Scientific classification
- Kingdom: Animalia
- Phylum: Chordata
- Class: Mammalia
- Order: Rodentia
- Family: Cricetidae
- Subfamily: Neotominae
- Genus: Neotoma
- Species: N. leucodon
- Binomial name: Neotoma leucodon Merriam, 1894

= White-toothed woodrat =

- Genus: Neotoma
- Species: leucodon
- Authority: Merriam, 1894
- Conservation status: LC

Species of rodent

Neotoma leucodon is a species of rodent in the family Cricetidae. Although originally named from San Luis Potosí, Mexico, as a species by Clinton Hart Merriam, the white-toothed woodrat was long considered to be a synonym of the white-throated woodrat (Neotoma albigula). Molecular data, however, indicate the populations east of the Rio Grande in New Mexico and Trans-Pecos Texas represent a different species than morphologically similar populations west of the river.
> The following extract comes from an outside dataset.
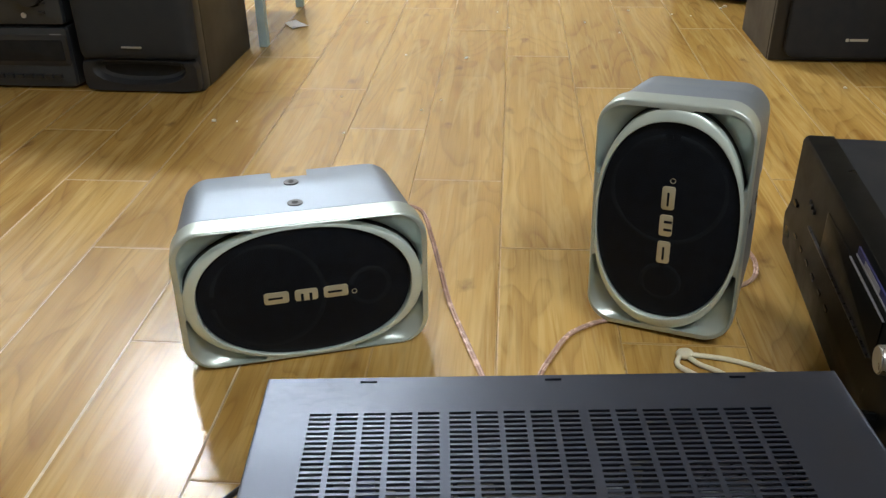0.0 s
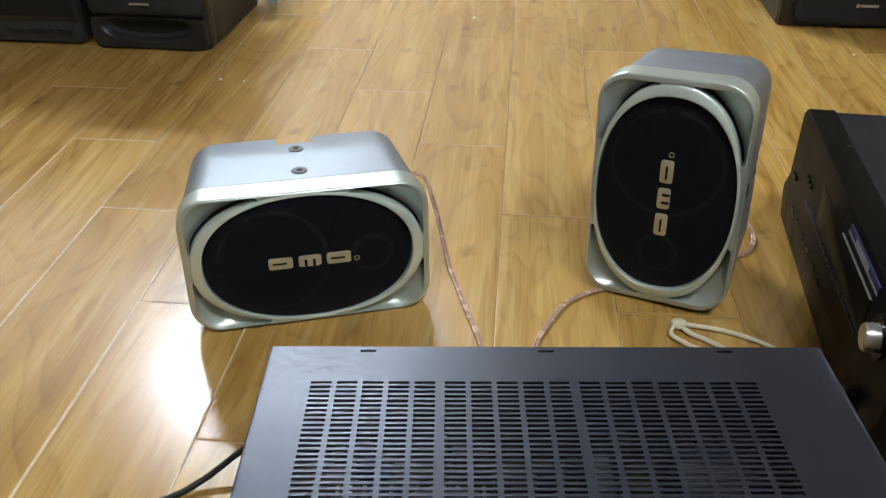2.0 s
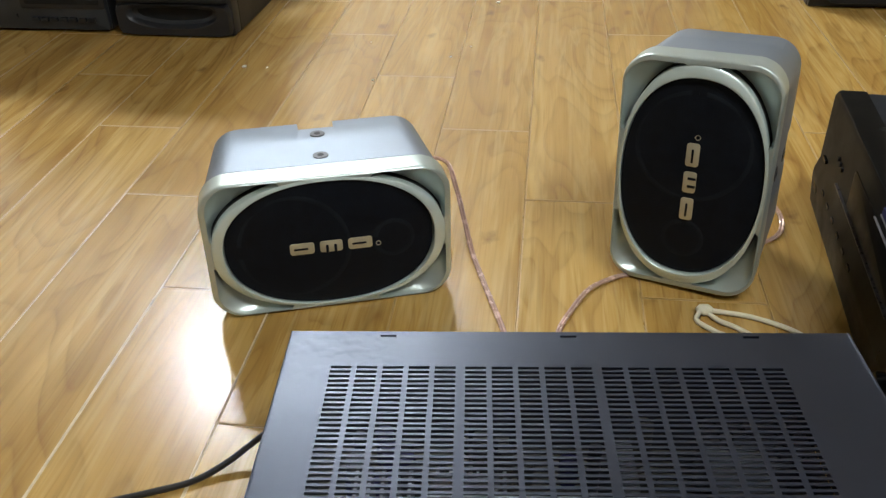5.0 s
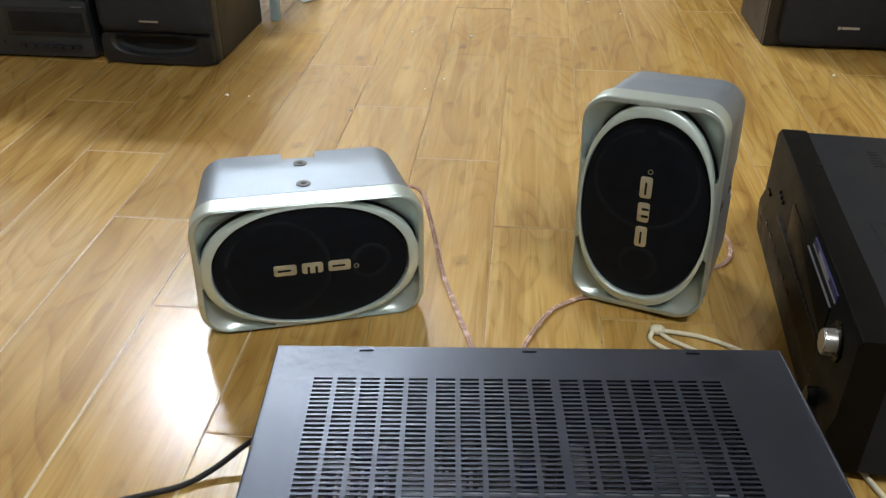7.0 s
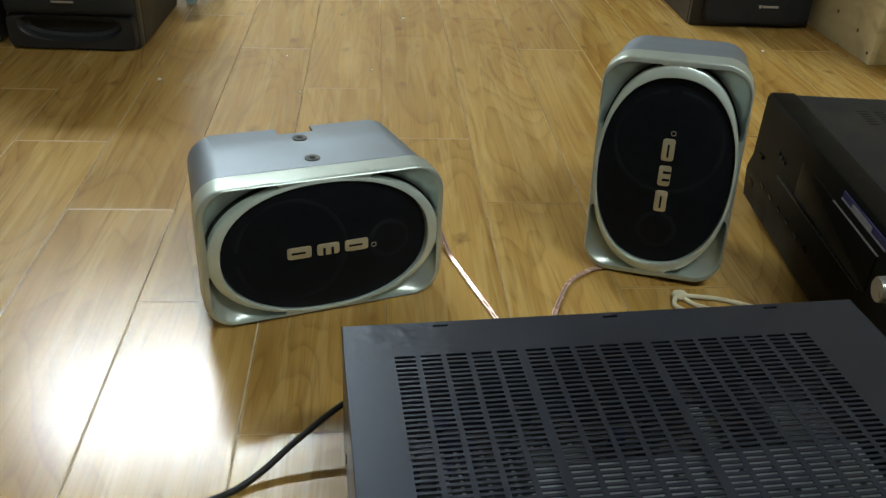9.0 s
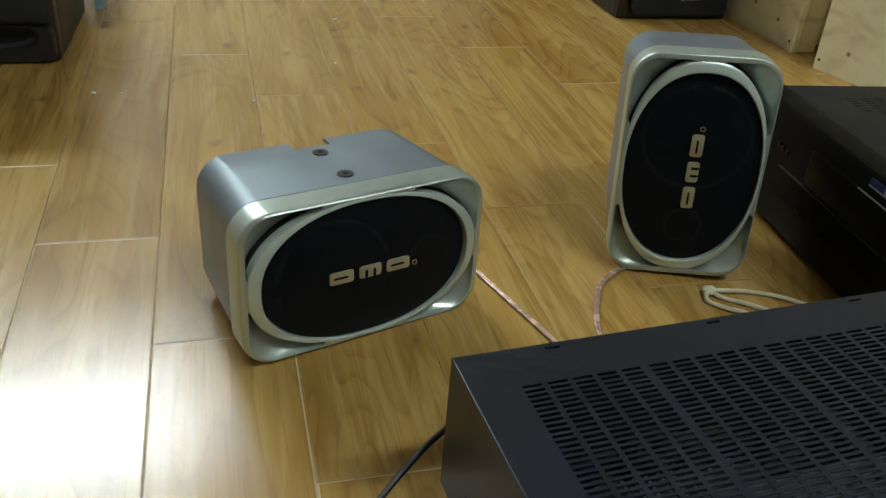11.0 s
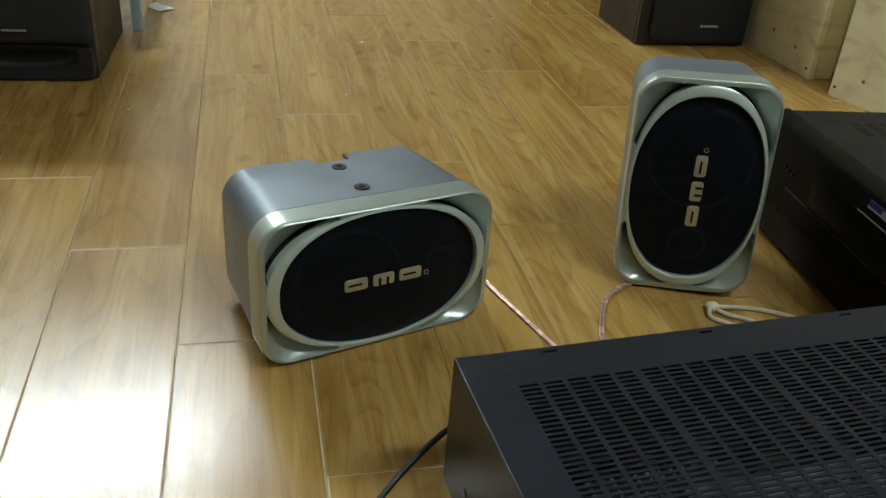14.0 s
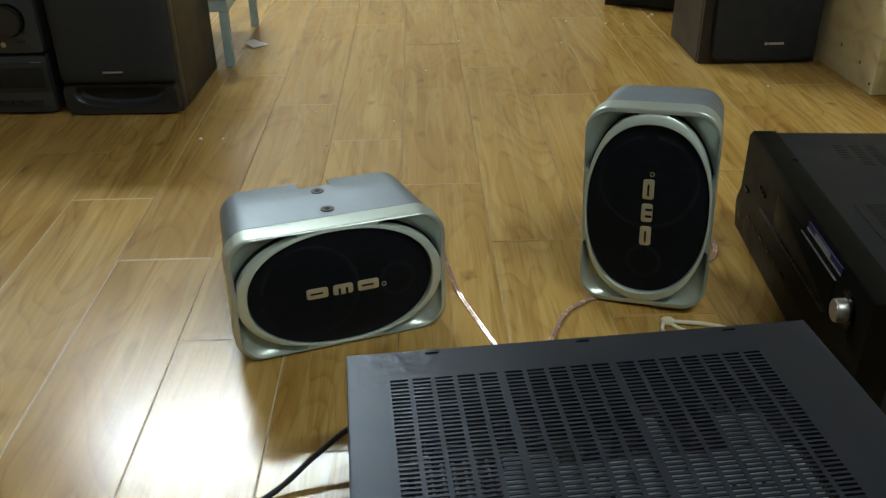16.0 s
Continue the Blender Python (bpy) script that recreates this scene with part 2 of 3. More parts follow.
M_PAPER = surface("white_paper", (0.90, 0.90, 0.89), 0.8, vary=0.03)
M_WHITECORD = surface("cream_cord", (0.72, 0.67, 0.50), 0.5, vary=0.08, scale=80)
M_BLACKCORD = surface("black_rubber_cord", (0.012, 0.012, 0.012), 0.4, vary=0.2)
M_COPPER = surface("copper_strand_in_clear_sleeve", (0.56, 0.36, 0.28), 0.25, 0.25, vary=0.06, scale=90, bump=0.15, grain=500, coat=0.7)
M_CRUMB = surface("white_crumb", (0.95, 0.90, 0.76), 0.7, vary=0.03)


def tube_glow(strength):
    m, nt, b = principled("lit_lamp_diffuser")
    b.inputs["Base Color"].default_value = (0.9, 0.9, 0.9, 1)
    b.inputs["Emission Color"].default_value = (0.90, 0.955, 0.965, 1)
    b.inputs["Emission Strength"].default_value = strength
    return m


# ---- mesh helpers ----
def part(name, bm, material, parent=None, label="", smooth=False):
    me = bpy.data.meshes.new(name)
    bmesh.ops.recalc_face_normals(bm, faces=bm.faces)
    bm.to_mesh(me)
    bm.free()
    me.materials.append(material)
    if smooth:
        for p in me.polygons:
            p.use_smooth = True
        me.set_sharp_from_angle(angle=radians(38))
    ob = new(name, me)
    ob.parent = parent
    if label:
        tagged(ob, label)
    return ob


def thing(name, m, label, category, group="", kind=""):
    ob = new(name)
    ob.empty_display_size = 0.05
    ob.matrix_world = m
    return tagged(ob, label, category, group, kind)


def box(x0, x1, y0, y1, z0, z1, bevel=0.0, seg=2, bm=None):
    b = bmesh.new()
    bmesh.ops.create_cube(b, size=1.0)
    for v in b.verts:
        v.co = Vector(((x0 + x1) / 2 + v.co.x * (x1 - x0), (y0 + y1) / 2 + v.co.y * (y1 - y0), (z0 + z1) / 2 + v.co.z * (z1 - z0)))
    if bevel:
        bmesh.ops.bevel(b, geom=b.edges[:], offset=bevel, segments=seg, profile=0.5, affect="EDGES")
    if bm is None:
        return b
    return join(bm, b)


def join(bm, b):
    me = bpy.data.meshes.new("scratch")
    b.to_mesh(me)
    b.free()
    bm.from_mesh(me)
    bpy.data.meshes.remove(me)
    return bm


def cyl(p, r, h, axis="z", n=24, r2=None, bevel=0.0, bm=None):
    """A cylinder or cone whose base centre is p and which grows along an axis."""
    b = bmesh.new()
    bmesh.ops.create_cone(b, cap_ends=True, segments=n, radius1=r, radius2=r if r2 is None else r2, depth=h)
    if bevel:
        rim = [e for e in b.edges if abs(e.verts[0].co.z - e.verts[1].co.z) < 1e-6]
        bmesh.ops.bevel(b, geom=rim, offset=bevel, segments=2, affect="EDGES")
    turn = {"z": Matrix(), "y": pose(0, 0, 0, -90), "-y": pose(0, 0, 0, 90), "x": pose(0, 0, 0, 0, 90), "-x": pose(0, 0, 0, 0, -90)}[axis]
    bmesh.ops.transform(b, matrix=Matrix.Translation(p) @ turn @ Matrix.Translation((0, 0, h / 2)), verts=b.verts)
    return b if bm is None else join(bm, b)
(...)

The habitat preferences of the two species appear similar, with woodland to desert habitats preferred. Almost invariably, cacti, especially cholla and prickly pear (Opuntia), are present, and form an integral portion of their diets. In general, the data provided by Macedo and Mares (1988) for what was then thought to be a single species applies to both.

Similar to other woodrats, the white-toothed woodrat gathers sticks and vegetation from its environment to build elaborate dens, which offer protection from predators and from the desert heat.